Task statement - Pictures excluded, return the lines below from the first through the line holding "import numpy as np".

** START Data section **

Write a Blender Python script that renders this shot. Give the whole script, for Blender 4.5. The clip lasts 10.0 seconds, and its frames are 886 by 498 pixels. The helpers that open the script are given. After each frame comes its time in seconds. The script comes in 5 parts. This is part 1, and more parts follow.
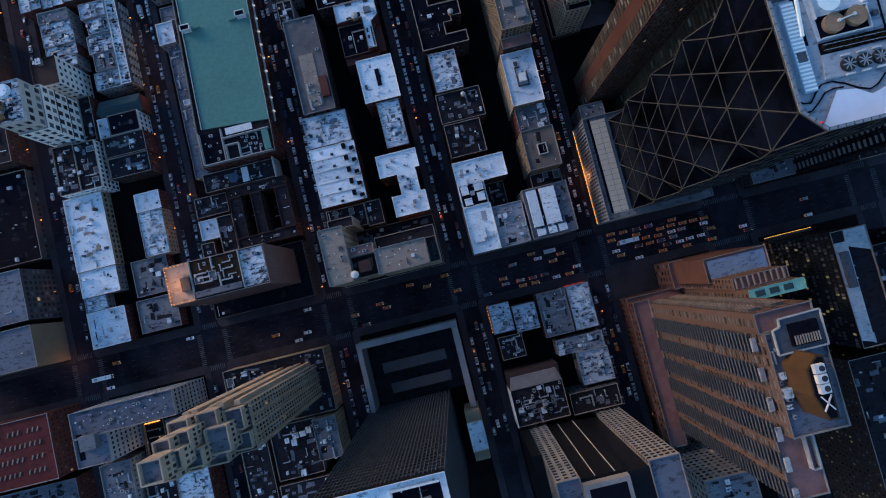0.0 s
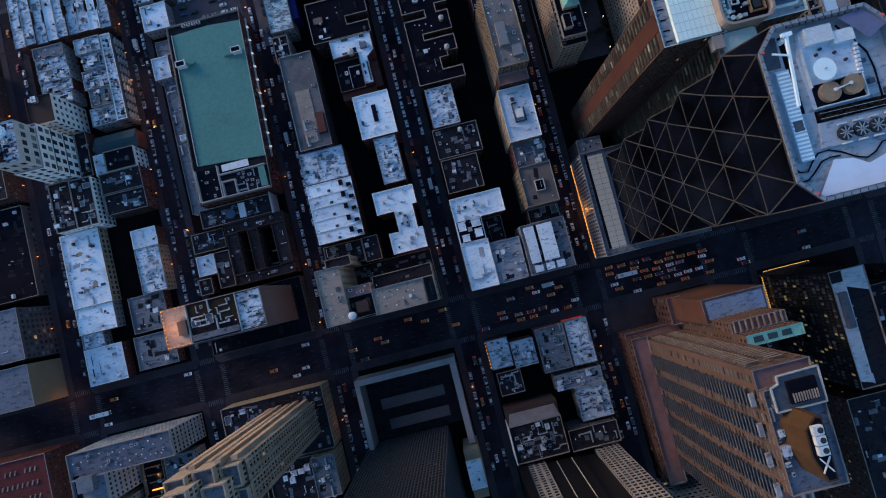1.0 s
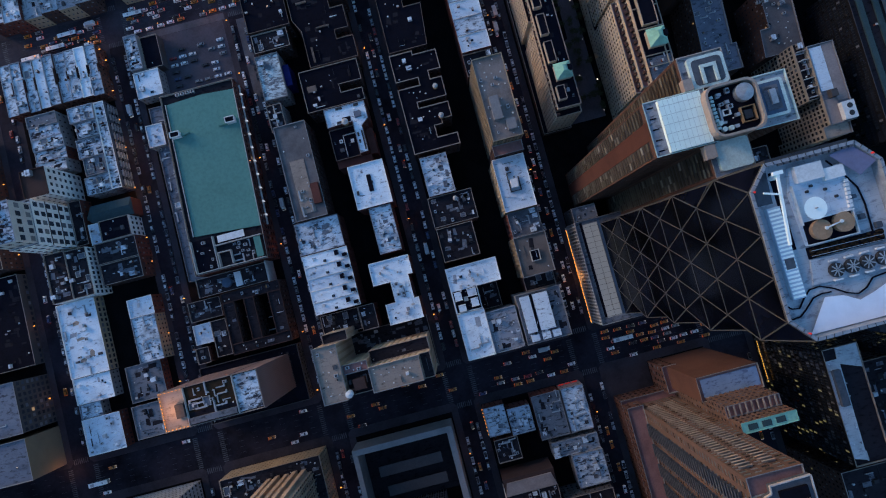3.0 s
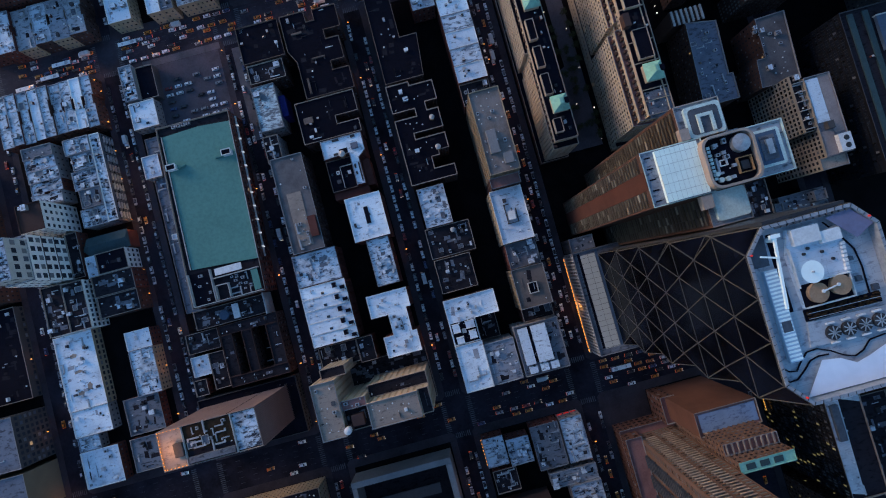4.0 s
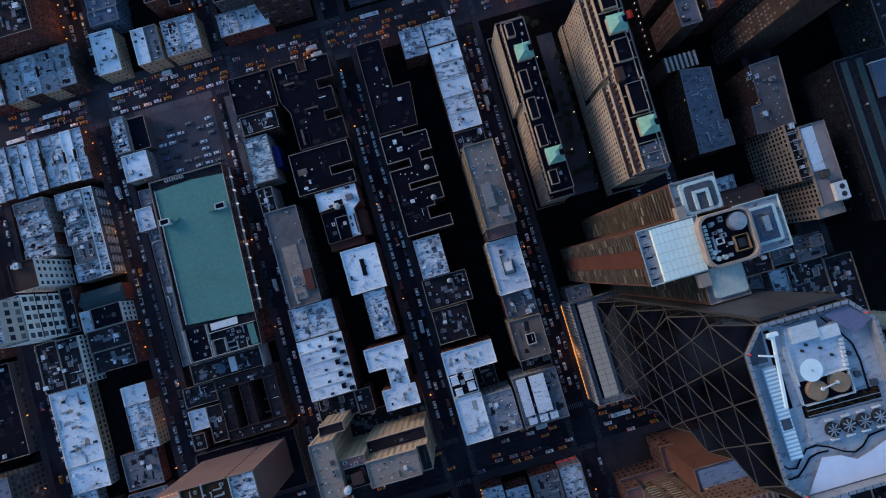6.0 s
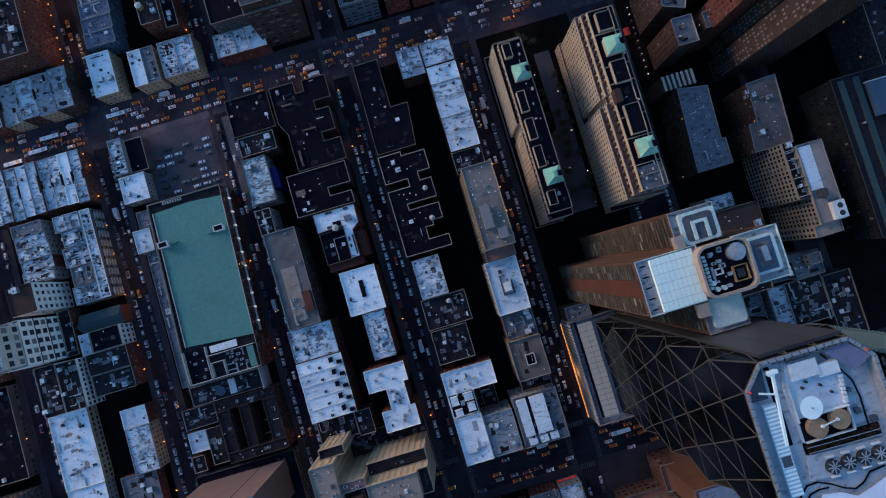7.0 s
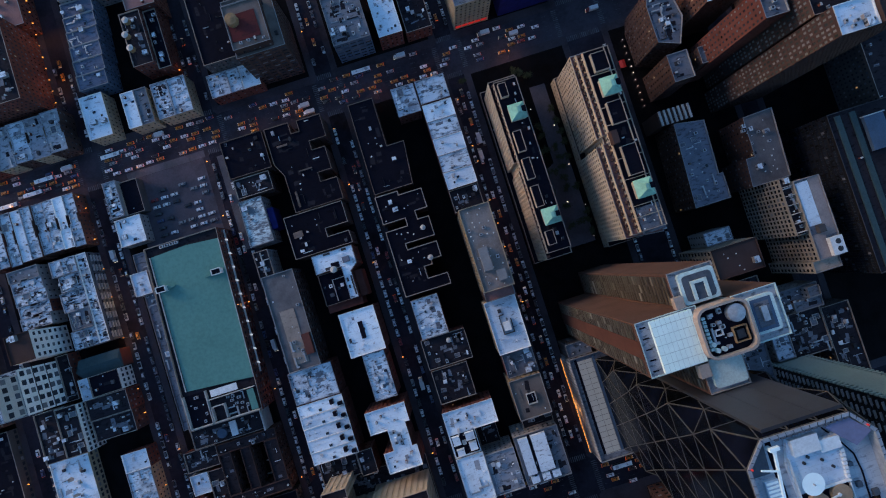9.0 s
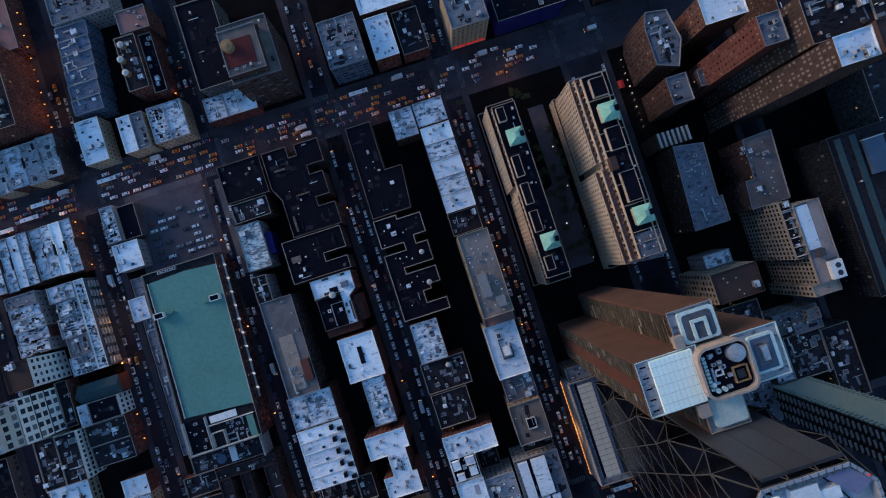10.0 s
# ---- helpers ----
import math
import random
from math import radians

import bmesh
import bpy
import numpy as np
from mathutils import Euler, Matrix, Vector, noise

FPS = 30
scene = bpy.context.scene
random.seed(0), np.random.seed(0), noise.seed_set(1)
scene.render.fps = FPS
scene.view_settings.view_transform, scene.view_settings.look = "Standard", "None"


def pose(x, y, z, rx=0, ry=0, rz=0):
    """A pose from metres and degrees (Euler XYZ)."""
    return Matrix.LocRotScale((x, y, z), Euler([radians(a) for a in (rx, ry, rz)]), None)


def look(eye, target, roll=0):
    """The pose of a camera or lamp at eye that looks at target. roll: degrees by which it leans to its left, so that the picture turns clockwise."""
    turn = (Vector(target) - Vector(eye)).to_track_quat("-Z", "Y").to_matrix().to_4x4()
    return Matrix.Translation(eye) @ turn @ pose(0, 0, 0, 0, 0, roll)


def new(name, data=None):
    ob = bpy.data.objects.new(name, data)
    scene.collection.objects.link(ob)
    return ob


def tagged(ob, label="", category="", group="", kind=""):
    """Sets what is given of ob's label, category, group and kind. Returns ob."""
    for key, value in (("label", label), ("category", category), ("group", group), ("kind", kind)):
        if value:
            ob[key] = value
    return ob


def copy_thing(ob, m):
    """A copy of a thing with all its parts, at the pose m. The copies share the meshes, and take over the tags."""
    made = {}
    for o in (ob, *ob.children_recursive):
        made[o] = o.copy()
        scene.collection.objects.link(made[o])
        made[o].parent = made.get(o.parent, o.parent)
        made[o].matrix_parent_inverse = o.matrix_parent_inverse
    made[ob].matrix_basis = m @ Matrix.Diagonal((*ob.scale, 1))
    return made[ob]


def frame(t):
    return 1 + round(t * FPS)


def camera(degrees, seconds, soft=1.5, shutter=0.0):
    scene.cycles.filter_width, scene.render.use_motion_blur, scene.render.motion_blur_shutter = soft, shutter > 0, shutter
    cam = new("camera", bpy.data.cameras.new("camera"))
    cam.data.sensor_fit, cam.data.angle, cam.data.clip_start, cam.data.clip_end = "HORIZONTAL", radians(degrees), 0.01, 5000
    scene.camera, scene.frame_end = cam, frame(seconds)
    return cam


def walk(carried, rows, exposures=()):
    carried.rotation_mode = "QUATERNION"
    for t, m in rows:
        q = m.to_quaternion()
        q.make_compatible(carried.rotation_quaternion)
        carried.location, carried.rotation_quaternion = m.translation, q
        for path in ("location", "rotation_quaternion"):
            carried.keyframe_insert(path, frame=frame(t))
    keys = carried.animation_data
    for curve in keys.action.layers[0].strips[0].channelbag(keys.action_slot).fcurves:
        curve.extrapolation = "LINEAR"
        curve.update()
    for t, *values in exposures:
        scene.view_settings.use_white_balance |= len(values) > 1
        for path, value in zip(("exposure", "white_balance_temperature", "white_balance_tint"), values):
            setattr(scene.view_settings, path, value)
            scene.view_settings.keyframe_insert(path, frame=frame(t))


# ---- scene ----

** END Data section **

Final answer -
Write a Blender Python script that renders this shot. Give the whole script, for Blender 4.5. The clip lasts 10.0 seconds, and its frames are 886 by 498 pixels. The helpers that open the script are given. After each frame comes its time in seconds. The script comes in 5 parts. This is part 1, and more parts follow.
0.0 s
1.0 s
3.0 s
4.0 s
6.0 s
7.0 s
9.0 s
10.0 s
# ---- helpers ----
import math
import random
from math import radians

import bmesh
import bpy
import numpy as np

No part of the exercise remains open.